The service is super!Rachel Kamau, as she waits for her ride-hailed minivan
Over the past few years, ride-hailing services have become very popular in major urban areas of Kenya; as a result, a variety of transport services have been introduced. Most focus on passenger transportation, while a few have ventured into cargo, logistics and local delivery services.
“Ride–hailing services” refer to mobility solutions that are facilitated by digital applications (including mobile apps) provided by what are increasingly being referred to as Transport Network Companies (TNCs). In Kenya, ride–hailing services have evolved from provision of private car transportation, to provision of motorbikes taxis, three-wheeler taxis, and mass transportation options. The latter has, however, been ordered off the road due to regulatory challenges since there are currently no statutory guidelines for ride hailed point-to-point public transport services.
The digitalization of Kenya’s transport sector has been driven by good and affordable internet coverage, high levels of smartphone ownership (about 60%), and a booming technology and innovation ecosystem, boasting over 30 tech hubs and incubators spread throughout the country.
The ride-hailing services made possible by Kenya’s expanded digital infrastructure now include e-hailing services for motor vehicles and motorcycles, carpooling services for small and high capacity vehicles, delivery services, cargo transportation services and trip planning services. They have had a significant impact on the travel characteristics of people in the country and have led the government of Kenya to respond with development of respective regulations, although they are still in draft form.
Ride-hailing services impact other modes of transport
In December 2019, GIZ surveyed 2,540 people in the Nairobi metropolitan area. 58% said that they had used ride-hailing services in the past. Of them, another 58% reported to have used ride-hailing for trips not related to work or school, mainly between Friday and Sunday. The average distance per ride–hailing trip was 15.1 km for cars, 5.2 km for boda bodas (motorcycles taxi) and 13.2 km for buses. By comparison, the average city-wide trip distance for Nairobi is 10.2 Km for private cars and 9.1 Km for public transport.
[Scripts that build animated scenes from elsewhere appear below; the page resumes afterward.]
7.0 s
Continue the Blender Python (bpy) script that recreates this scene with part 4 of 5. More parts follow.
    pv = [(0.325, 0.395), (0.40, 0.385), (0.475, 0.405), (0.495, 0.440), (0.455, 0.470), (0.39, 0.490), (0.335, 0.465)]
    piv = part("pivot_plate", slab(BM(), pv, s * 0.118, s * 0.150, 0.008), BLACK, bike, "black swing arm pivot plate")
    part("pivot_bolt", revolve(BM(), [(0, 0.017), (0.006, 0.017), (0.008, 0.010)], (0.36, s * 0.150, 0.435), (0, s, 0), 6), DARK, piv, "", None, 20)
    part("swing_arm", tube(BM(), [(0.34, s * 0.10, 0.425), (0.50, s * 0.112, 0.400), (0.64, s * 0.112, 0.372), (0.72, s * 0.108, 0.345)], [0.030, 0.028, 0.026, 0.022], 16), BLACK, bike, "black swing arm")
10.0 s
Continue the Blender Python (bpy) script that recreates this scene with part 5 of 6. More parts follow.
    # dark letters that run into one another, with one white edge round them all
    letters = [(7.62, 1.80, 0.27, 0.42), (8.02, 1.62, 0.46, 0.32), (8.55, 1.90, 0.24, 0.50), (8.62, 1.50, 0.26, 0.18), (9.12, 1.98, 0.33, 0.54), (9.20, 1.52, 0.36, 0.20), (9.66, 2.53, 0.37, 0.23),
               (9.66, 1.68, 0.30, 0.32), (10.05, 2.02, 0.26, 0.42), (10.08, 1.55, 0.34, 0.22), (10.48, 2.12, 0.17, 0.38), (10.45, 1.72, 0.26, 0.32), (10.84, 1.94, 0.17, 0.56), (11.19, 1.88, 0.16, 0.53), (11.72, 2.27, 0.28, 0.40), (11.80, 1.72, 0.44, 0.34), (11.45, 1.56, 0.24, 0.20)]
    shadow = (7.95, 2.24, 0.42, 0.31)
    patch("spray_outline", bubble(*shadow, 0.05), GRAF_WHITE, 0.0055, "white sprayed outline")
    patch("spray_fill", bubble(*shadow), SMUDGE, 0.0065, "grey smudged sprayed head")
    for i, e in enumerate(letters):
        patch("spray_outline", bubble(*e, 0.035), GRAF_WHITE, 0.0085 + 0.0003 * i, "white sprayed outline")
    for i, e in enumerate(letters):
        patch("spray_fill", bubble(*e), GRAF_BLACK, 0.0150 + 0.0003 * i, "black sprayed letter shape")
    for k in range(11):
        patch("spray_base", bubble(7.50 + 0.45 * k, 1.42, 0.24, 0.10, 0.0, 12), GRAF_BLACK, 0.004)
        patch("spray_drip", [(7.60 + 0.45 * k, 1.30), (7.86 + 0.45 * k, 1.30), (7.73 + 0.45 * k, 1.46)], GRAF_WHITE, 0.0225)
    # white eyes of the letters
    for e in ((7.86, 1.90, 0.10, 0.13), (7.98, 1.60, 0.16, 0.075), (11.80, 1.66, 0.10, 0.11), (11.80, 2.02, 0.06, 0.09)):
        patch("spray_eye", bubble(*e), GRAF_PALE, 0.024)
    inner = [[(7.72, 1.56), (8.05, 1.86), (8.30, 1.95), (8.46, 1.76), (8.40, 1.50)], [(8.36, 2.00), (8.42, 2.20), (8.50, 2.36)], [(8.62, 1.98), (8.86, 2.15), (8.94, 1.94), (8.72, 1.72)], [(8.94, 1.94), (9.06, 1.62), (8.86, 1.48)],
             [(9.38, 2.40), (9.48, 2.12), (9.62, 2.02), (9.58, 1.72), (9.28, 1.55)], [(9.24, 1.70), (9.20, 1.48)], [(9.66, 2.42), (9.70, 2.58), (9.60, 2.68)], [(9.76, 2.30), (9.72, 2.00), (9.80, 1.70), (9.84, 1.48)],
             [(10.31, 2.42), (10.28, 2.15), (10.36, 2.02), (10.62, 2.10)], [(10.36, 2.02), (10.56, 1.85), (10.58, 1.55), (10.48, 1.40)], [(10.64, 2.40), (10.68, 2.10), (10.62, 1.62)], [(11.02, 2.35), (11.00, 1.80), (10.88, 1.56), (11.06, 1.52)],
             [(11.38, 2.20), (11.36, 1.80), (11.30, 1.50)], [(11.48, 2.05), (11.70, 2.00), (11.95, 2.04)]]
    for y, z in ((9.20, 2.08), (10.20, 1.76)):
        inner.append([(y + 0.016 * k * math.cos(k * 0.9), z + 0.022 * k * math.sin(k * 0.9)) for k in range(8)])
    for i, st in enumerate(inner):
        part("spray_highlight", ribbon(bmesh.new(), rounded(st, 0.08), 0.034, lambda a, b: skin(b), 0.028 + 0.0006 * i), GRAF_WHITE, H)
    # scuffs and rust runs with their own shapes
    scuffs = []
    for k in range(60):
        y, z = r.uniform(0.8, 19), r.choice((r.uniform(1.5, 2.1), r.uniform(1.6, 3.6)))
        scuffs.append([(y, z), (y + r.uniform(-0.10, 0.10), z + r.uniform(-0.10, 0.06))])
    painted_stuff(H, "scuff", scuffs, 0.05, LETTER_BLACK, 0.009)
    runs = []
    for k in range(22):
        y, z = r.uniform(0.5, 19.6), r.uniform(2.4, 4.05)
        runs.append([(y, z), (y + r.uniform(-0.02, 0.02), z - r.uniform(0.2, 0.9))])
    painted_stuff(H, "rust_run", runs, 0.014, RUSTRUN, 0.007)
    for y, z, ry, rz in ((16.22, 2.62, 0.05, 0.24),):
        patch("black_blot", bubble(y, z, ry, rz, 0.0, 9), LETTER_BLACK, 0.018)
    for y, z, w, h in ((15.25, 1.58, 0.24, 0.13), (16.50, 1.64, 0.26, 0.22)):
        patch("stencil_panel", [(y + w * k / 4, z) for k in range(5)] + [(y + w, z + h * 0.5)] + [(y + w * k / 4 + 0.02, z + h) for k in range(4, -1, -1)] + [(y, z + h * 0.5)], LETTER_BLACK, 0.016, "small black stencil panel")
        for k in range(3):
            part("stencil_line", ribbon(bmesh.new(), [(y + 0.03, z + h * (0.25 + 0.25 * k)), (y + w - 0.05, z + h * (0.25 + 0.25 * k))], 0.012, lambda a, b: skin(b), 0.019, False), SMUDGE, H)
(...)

Of the respondents who had used ride-hailing service, 75% had used it because of its faster commuting times even though they cost more (see price comparison in table below). This suggests that city residents are willing to pay a premium for speed and convenience. Interestingly, most said that they would take matatus (privately owned minibuses that act as the country’s primary mode of public transport) whenever ride-hailing services were not available; personal vehicles came in a distant third after traditional taxis as alternatives to ride-hailing. This may partly be due to low car ownership in the country, as well as an indication of the fact ride-hailing is not only a substitute for privately owned vehicles but mostly public transport.
Table: Price comparisons between modes of transport in Nairobi
|Matatu||Digital matatu||Traditional taxi||Digital taxi|
|Average rates (USD)||0.5||1.5||7 – 10 (negotiated)||6|
Note: The prices are estimates for a 13–km trip from the Nairobi Central Business District to a residential area outside town.
Digital technologies must complement public transportation
The study found that 48% of trips taken with digital taxis could have been taken with public transport. 34% of trips taken with digital taxis could have been taken with private vehicles and 13% with two– and three–wheeler taxis. For 2% of the cases, respondents indicated that they would have postponed or not taken a trip without digital taxis. This suggests a high shift from public transport to private vehicles, increasing total vehicle kilometres travelled (vkt). This is likely to produce more traffic and increase the emissions of greenhouse gases and other air pollutants, which is at odds with the government’s climate goals. Instead of more individual trips, Kenya needs more mass transit.
75% of respondents said they use ride-hailing because it is faster. The reason for this, particularly in a town like Nairobi, is that matatus are readily available around the clock, but they do not follow fixed schedules and take long breaks at stops as they wait to fill up. This is an inconvenience for people who need to get from point A to point B quickly. That is also why a few Transport Network Companies had ventured into ride-hailing services for mass transit in Nairobi. They offered quicker and better scheduled point–to–point options at a slightly higher price than matatus. Their success underscores the high demand for better transport services in Nairobi and demonstrates how these innovations can be harnessed to enhance public transportation in contexts like Kenya.
It is all the more important, therefore, that the government proceeds with its plans for a mass rapid transit system in Nairobi, while developing ride-hailing regulations. Such regulations should be focused not only on public safety or fleet size capping, but also on the evolving nature of global mobility innovations. The regulations should be designed in a way that ensures ride–hailing applications complement mass transit services, and harness the power of digital technology to improve public transport in the city.